■ TASK TO COMPLETE: Single out the lines that include the word "with". Copy them.
▼▼▼
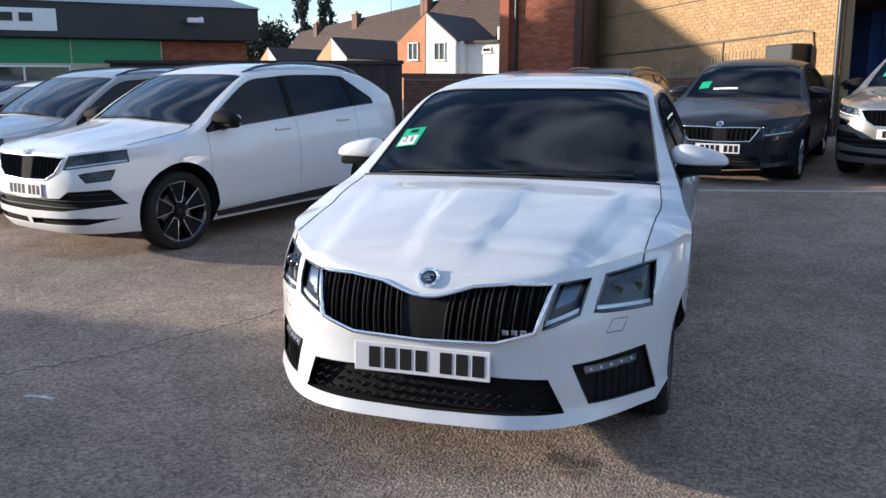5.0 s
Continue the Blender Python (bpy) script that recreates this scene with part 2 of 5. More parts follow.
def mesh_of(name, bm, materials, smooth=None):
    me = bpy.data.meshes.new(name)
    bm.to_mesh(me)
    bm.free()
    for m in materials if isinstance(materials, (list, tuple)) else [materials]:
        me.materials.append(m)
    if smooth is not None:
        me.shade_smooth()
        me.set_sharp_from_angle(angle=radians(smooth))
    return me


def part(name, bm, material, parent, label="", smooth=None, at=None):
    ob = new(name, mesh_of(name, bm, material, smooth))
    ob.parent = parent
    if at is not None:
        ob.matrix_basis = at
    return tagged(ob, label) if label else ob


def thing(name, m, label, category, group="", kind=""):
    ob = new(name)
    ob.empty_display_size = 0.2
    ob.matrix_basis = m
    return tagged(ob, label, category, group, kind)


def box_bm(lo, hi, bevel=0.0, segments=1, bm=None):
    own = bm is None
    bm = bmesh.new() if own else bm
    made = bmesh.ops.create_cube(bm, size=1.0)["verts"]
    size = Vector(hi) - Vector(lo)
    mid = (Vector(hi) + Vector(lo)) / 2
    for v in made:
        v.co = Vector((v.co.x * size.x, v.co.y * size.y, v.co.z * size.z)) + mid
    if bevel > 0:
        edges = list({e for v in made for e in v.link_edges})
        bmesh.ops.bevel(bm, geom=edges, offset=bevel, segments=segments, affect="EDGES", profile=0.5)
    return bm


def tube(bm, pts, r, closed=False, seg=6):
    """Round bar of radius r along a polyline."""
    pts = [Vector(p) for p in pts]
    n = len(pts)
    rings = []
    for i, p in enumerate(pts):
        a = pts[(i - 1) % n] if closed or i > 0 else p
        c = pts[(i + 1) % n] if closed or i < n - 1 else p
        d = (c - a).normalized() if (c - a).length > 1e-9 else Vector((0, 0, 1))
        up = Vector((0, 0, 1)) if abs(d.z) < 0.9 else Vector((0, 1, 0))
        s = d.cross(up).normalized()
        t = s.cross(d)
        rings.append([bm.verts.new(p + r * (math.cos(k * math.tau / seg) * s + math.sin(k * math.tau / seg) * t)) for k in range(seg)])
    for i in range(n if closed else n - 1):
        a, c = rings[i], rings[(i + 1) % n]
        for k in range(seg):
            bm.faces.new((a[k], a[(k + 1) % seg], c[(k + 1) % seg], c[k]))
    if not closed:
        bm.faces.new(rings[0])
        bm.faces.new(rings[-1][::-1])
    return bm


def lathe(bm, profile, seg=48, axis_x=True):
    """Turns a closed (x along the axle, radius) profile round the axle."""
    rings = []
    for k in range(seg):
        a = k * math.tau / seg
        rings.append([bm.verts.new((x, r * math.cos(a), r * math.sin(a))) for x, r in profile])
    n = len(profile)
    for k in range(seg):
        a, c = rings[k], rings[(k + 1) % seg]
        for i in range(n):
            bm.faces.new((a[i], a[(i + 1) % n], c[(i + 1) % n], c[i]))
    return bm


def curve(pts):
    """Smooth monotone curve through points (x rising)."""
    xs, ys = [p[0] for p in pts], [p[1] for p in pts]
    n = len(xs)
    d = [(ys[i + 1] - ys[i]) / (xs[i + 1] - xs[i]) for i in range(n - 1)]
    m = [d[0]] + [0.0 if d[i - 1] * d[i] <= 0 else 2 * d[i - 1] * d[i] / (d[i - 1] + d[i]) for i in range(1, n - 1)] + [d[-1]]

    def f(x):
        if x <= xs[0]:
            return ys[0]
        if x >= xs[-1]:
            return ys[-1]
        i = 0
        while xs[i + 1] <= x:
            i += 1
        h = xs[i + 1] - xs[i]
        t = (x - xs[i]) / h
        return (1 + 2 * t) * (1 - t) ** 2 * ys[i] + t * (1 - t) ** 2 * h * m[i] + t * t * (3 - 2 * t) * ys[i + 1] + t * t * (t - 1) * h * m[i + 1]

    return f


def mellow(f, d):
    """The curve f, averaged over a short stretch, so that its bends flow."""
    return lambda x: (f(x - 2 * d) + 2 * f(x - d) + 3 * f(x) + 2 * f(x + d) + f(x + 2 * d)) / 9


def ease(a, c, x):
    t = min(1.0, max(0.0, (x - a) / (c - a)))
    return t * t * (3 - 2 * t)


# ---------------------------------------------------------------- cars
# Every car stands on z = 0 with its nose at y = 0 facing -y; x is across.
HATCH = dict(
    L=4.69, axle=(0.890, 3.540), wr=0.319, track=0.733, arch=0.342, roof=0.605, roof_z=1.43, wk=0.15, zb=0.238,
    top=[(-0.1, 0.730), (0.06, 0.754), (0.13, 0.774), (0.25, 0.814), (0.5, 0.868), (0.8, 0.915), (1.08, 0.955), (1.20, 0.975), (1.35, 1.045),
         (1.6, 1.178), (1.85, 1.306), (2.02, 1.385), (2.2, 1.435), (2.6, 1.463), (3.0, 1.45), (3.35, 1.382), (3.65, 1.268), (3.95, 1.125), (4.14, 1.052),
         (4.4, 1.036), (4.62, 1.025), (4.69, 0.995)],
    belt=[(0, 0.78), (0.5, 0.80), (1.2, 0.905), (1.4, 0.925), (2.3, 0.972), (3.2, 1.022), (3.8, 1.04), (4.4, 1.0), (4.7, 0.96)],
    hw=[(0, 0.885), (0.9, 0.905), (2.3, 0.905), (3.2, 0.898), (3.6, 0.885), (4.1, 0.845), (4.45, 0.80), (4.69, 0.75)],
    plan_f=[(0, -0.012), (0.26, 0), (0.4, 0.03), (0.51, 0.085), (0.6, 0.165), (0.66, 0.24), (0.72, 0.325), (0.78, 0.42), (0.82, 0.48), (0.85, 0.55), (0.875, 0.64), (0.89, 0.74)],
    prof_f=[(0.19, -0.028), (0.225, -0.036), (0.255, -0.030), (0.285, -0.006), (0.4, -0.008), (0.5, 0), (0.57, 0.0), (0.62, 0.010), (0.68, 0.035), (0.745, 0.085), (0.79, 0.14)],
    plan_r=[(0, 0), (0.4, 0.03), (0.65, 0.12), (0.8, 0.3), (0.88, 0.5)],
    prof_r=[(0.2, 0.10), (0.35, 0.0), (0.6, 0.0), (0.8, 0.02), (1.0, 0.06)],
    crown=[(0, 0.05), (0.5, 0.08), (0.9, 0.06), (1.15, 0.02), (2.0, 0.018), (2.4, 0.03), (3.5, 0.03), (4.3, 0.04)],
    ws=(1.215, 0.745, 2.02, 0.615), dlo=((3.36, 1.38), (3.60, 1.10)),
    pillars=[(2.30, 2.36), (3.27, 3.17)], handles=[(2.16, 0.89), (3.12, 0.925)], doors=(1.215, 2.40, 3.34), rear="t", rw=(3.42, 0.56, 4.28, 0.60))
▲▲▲
■ WRITTEN RESPONSE:
Continue the Blender Python (bpy) script that recreates this scene with part 2 of 5. More parts follow.
# Every car stands on z = 0 with its nose at y = 0 facing -y; x is across.